The Hits Just Keep On Coming:
Two drunks had just gotten thrown out of the bar and are walking down the street when they come across this dog, sitting on the curb, licking his balls. They stand there watching and after a while one of them says, " I sure wish I could do that!"The other one looks at him and says, "Well, I think I'd pet him first." A drunk goes into a bar and orders a drink. The bartender serves him and asks the drunk if he would like to play a game of darts. The bartender says three bull's-eyes wins a prize. The game costs a dollar for three darts. The drunk agrees and throws the first dart: A bull's-eye!
The drunk downs another drink, takes aim on wobbly feet and throws... Two bulls eyes! Two more quick drinks go down. Barely able to stand, he lets go with the last dart. Three bulls eyes!
All are astounded. No one has ever won. The bartender searches for a prize. He grabs a turtle from the bar's terrarium and presents it to the drunk as his prize.
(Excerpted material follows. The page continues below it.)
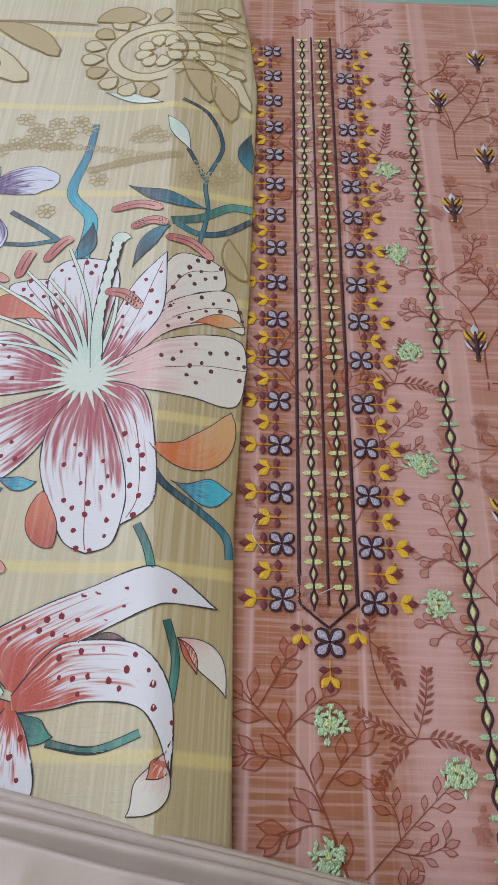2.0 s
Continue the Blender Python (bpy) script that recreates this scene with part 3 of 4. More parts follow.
def lotus(x, y, seed):
    """A hanging flower: a ribbed globe on a double stalk, over a fan of pointed petals."""
    rnd, pen = random.Random(seed), motif_pen(x, y)
    for d in (-0.0008, 0.0008):
        pen.stroke([(0.001 + d, 0.030), (0.006 + d * 1.2, 0.062), (0.016 + d * 1.6, 0.096)], 0.0009, PRINT, n=10)
    for i in range(11):
        a = -UP + (i - 5) * 0.34 + rnd.uniform(-0.08, 0.08)
        r = 0.0315 * rnd.uniform(0.78, 1.12)
        petal_at(pen, 0, 0.002, a, 0.004, r, 0.0060, PRINT_DENSE, PRINT, 0.0006, 0.62)
        pen.stroke([polar(0, 0.002, 0.007, a), polar(0, 0.002, r * 0.85, a)], 0.0009, PRINT)
    petal_at(pen, 0.0005, 0.006, UP, -0.003, 0.024, 0.018, PRINT_DENSE, PRINT, 0.0008, 0.5, 0, 0.9)
    for k in (-0.8, -0.4, 0.0, 0.4, 0.8):
        pen.stroke([(0.0005 + k * 0.004, 0.004), (0.0005 + k * 0.010, 0.016), (0.0005 + k * 0.005, 0.029)], 0.0007, PRINT, n=6)
    pen.put_down()


def cone_flower(x, y, seed):
    """A scaled cone with spread sepals, and a tulip-like leaf on the same stalk."""
    rnd, pen = random.Random(seed), motif_pen(x, y)
    pen.stroke([(0.0378, 0.066), (0.048, 0.047), (0.0679, 0.0312), (0.074, 0.018)], 0.0008, PRINT, n=10)
    pen.stroke([(0.0635, 0.0444), (0.063, 0.038), (0.0679, 0.0312)], 0.0008, PRINT, n=5)
    for dx, dy, w in ((-0.0215, -0.007, 0.008), (0.0215, -0.004, 0.008), (0.003, -0.026, 0.012)):
        a = math.atan2(dy, dx)
        petal_at(pen, 0.0347, 0.0805, a, 0, math.hypot(dx, dy), w, PRINT_DENSE, PRINT, 0.0007, 0.45)
        pen.stroke([(0.0347, 0.0805), (0.0347 + dx * 0.8, 0.0805 + dy * 0.8)], 0.0006, PRINT)
    petal_at(pen, 0.034, 0.079, UP + 0.12, 0, 0.0225, 0.0145, PRINT_FILL, PRINT, 0.0007, 0.5, 0, 0.8)
    for i in range(6):
        for k in range(4):
            pen.speck(0.0285 + 0.003 * k + 0.0015 * (i % 2) - 0.0004 * i, 0.083 + 0.0029 * i, 0.0010, PRINT)
    for a, r in ((UP + 0.42, 0.031), (UP - 0.42, 0.029), (UP - 0.02, 0.036)):
        petal_at(pen, 0.0635, 0.0444, a, 0, r, 0.0098, PRINT_DENSE, PRINT, 0.0007, 0.5)
        pen.stroke([(0.0635, 0.0444), polar(0.0635, 0.0444, r * 0.8, a)], 0.0006, PRINT)
    pen.put_down()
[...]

Three weeks later, the drunk returns and orders more drinks, then announces he would like to try the dart game again. To the total amazement and wonderment of all the local drunks, he scores three more bulls eyes and demands his prize.
The bartender, being a sort of drunk himself, and a bit short of memory, doesn't know what to give, and he asks the drunk "Say, what did you win the last time?" The drunk responds "A roast beef sandwich on a hard roll."
Yesterday, scientists revealed that beer contains small traces of female hormones. To prove their theory, the scientists fed 100 men 12 bottles of beer and observed that 100% of them gained weight, talked excessively without making sense, became emotional, couldn't drive, and refused to apologize when wrong. No further testing is planned.
That's it for today my little tadpoles. Remember the men and women of our armed forces, both past and present, while you enjoy your Memorial Day festivities. More on Wednesday.